Quote the whole listing word for word, please.

Supplied data ->
·····

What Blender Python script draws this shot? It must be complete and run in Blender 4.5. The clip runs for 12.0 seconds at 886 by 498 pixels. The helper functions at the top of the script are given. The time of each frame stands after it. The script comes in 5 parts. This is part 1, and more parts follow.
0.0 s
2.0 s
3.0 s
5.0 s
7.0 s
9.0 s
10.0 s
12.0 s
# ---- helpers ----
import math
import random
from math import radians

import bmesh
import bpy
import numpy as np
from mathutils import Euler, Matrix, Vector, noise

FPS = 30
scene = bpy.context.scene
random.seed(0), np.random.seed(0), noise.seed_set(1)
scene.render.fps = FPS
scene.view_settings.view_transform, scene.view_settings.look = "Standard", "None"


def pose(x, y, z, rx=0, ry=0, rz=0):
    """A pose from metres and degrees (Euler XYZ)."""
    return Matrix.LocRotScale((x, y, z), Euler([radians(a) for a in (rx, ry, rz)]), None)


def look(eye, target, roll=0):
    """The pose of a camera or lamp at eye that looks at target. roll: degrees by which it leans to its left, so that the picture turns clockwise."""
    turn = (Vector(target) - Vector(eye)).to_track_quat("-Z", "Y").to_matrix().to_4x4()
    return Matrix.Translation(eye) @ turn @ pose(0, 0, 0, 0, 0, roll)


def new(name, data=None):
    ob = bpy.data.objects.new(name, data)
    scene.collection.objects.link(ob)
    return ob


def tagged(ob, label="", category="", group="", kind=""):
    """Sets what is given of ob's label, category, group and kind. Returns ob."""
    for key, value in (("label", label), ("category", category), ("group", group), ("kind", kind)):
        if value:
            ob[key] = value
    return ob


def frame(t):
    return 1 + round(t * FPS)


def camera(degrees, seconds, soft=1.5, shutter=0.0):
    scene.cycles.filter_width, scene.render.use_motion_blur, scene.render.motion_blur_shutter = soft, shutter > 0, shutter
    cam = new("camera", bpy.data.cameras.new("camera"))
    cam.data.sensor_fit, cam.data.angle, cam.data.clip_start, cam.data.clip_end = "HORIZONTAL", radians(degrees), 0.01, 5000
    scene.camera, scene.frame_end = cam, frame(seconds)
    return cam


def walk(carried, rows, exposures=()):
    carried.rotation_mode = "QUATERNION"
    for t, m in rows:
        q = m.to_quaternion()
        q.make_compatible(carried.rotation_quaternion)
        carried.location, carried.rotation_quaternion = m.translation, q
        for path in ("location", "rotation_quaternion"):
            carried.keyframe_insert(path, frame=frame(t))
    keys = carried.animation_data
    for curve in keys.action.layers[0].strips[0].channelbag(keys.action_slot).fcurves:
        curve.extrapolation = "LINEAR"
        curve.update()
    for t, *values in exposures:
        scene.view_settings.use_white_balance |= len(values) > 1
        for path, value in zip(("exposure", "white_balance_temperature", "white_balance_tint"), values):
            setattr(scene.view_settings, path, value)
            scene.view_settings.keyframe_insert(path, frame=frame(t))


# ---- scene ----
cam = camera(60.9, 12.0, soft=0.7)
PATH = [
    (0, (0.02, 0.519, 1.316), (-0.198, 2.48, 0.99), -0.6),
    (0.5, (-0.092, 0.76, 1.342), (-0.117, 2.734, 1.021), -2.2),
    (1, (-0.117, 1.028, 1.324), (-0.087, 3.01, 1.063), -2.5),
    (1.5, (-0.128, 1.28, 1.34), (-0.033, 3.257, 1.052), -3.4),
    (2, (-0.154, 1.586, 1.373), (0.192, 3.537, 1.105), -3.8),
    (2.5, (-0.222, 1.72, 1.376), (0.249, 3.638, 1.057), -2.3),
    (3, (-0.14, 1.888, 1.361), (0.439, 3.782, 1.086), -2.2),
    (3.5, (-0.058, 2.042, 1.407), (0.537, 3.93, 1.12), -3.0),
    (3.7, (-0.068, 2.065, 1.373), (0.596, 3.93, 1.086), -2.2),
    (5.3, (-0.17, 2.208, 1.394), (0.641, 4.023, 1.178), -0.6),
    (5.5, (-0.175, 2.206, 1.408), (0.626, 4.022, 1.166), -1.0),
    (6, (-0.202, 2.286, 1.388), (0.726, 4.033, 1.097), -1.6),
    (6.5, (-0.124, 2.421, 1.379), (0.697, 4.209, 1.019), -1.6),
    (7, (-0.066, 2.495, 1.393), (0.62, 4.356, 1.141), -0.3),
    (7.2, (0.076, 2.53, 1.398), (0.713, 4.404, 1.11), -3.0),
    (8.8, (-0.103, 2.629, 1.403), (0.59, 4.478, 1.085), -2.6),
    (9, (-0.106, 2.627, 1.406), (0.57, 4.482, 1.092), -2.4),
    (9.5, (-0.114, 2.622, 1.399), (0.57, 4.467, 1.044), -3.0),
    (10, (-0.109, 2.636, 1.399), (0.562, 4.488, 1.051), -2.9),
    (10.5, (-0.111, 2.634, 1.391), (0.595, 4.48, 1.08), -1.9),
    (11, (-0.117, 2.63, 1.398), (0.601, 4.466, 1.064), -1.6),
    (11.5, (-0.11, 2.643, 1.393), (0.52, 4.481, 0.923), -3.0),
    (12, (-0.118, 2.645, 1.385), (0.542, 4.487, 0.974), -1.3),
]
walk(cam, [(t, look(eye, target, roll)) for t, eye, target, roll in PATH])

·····

The solution ->
What Blender Python script draws this shot? It must be complete and run in Blender 4.5. The clip runs for 12.0 seconds at 886 by 498 pixels. The helper functions at the top of the script are given. The time of each frame stands after it. The script comes in 5 parts. This is part 1, and more parts follow.
0.0 s
2.0 s
3.0 s
5.0 s
7.0 s
9.0 s
10.0 s
12.0 s
# ---- helpers ----
import math
import random
from math import radians

import bmesh
import bpy
import numpy as np
from mathutils import Euler, Matrix, Vector, noise

FPS = 30
scene = bpy.context.scene
random.seed(0), np.random.seed(0), noise.seed_set(1)
scene.render.fps = FPS
scene.view_settings.view_transform, scene.view_settings.look = "Standard", "None"


def pose(x, y, z, rx=0, ry=0, rz=0):
    """A pose from metres and degrees (Euler XYZ)."""
    return Matrix.LocRotScale((x, y, z), Euler([radians(a) for a in (rx, ry, rz)]), None)


def look(eye, target, roll=0):
    """The pose of a camera or lamp at eye that looks at target. roll: degrees by which it leans to its left, so that the picture turns clockwise."""
    turn = (Vector(target) - Vector(eye)).to_track_quat("-Z", "Y").to_matrix().to_4x4()
    return Matrix.Translation(eye) @ turn @ pose(0, 0, 0, 0, 0, roll)


def new(name, data=None):
    ob = bpy.data.objects.new(name, data)
    scene.collection.objects.link(ob)
    return ob


def tagged(ob, label="", category="", group="", kind=""):
    """Sets what is given of ob's label, category, group and kind. Returns ob."""
    for key, value in (("label", label), ("category", category), ("group", group), ("kind", kind)):
        if value:
            ob[key] = value
    return ob


def frame(t):
    return 1 + round(t * FPS)


def camera(degrees, seconds, soft=1.5, shutter=0.0):
    scene.cycles.filter_width, scene.render.use_motion_blur, scene.render.motion_blur_shutter = soft, shutter > 0, shutter
    cam = new("camera", bpy.data.cameras.new("camera"))
    cam.data.sensor_fit, cam.data.angle, cam.data.clip_start, cam.data.clip_end = "HORIZONTAL", radians(degrees), 0.01, 5000
    scene.camera, scene.frame_end = cam, frame(seconds)
    return cam


def walk(carried, rows, exposures=()):
    carried.rotation_mode = "QUATERNION"
    for t, m in rows:
        q = m.to_quaternion()
        q.make_compatible(carried.rotation_quaternion)
        carried.location, carried.rotation_quaternion = m.translation, q
        for path in ("location", "rotation_quaternion"):
            carried.keyframe_insert(path, frame=frame(t))
    keys = carried.animation_data
    for curve in keys.action.layers[0].strips[0].channelbag(keys.action_slot).fcurves:
        curve.extrapolation = "LINEAR"
        curve.update()
    for t, *values in exposures:
        scene.view_settings.use_white_balance |= len(values) > 1
        for path, value in zip(("exposure", "white_balance_temperature", "white_balance_tint"), values):
            setattr(scene.view_settings, path, value)
            scene.view_settings.keyframe_insert(path, frame=frame(t))


# ---- scene ----
cam = camera(60.9, 12.0, soft=0.7)
PATH = [
    (0, (0.02, 0.519, 1.316), (-0.198, 2.48, 0.99), -0.6),
    (0.5, (-0.092, 0.76, 1.342), (-0.117, 2.734, 1.021), -2.2),
    (1, (-0.117, 1.028, 1.324), (-0.087, 3.01, 1.063), -2.5),
    (1.5, (-0.128, 1.28, 1.34), (-0.033, 3.257, 1.052), -3.4),
    (2, (-0.154, 1.586, 1.373), (0.192, 3.537, 1.105), -3.8),
    (2.5, (-0.222, 1.72, 1.376), (0.249, 3.638, 1.057), -2.3),
    (3, (-0.14, 1.888, 1.361), (0.439, 3.782, 1.086), -2.2),
    (3.5, (-0.058, 2.042, 1.407), (0.537, 3.93, 1.12), -3.0),
    (3.7, (-0.068, 2.065, 1.373), (0.596, 3.93, 1.086), -2.2),
    (5.3, (-0.17, 2.208, 1.394), (0.641, 4.023, 1.178), -0.6),
    (5.5, (-0.175, 2.206, 1.408), (0.626, 4.022, 1.166), -1.0),
    (6, (-0.202, 2.286, 1.388), (0.726, 4.033, 1.097), -1.6),
    (6.5, (-0.124, 2.421, 1.379), (0.697, 4.209, 1.019), -1.6),
    (7, (-0.066, 2.495, 1.393), (0.62, 4.356, 1.141), -0.3),
    (7.2, (0.076, 2.53, 1.398), (0.713, 4.404, 1.11), -3.0),
    (8.8, (-0.103, 2.629, 1.403), (0.59, 4.478, 1.085), -2.6),
    (9, (-0.106, 2.627, 1.406), (0.57, 4.482, 1.092), -2.4),
    (9.5, (-0.114, 2.622, 1.399), (0.57, 4.467, 1.044), -3.0),
    (10, (-0.109, 2.636, 1.399), (0.562, 4.488, 1.051), -2.9),
    (10.5, (-0.111, 2.634, 1.391), (0.595, 4.48, 1.08), -1.9),
    (11, (-0.117, 2.63, 1.398), (0.601, 4.466, 1.064), -1.6),
    (11.5, (-0.11, 2.643, 1.393), (0.52, 4.481, 0.923), -3.0),
    (12, (-0.118, 2.645, 1.385), (0.542, 4.487, 0.974), -1.3),
]
walk(cam, [(t, look(eye, target, roll)) for t, eye, target, roll in PATH])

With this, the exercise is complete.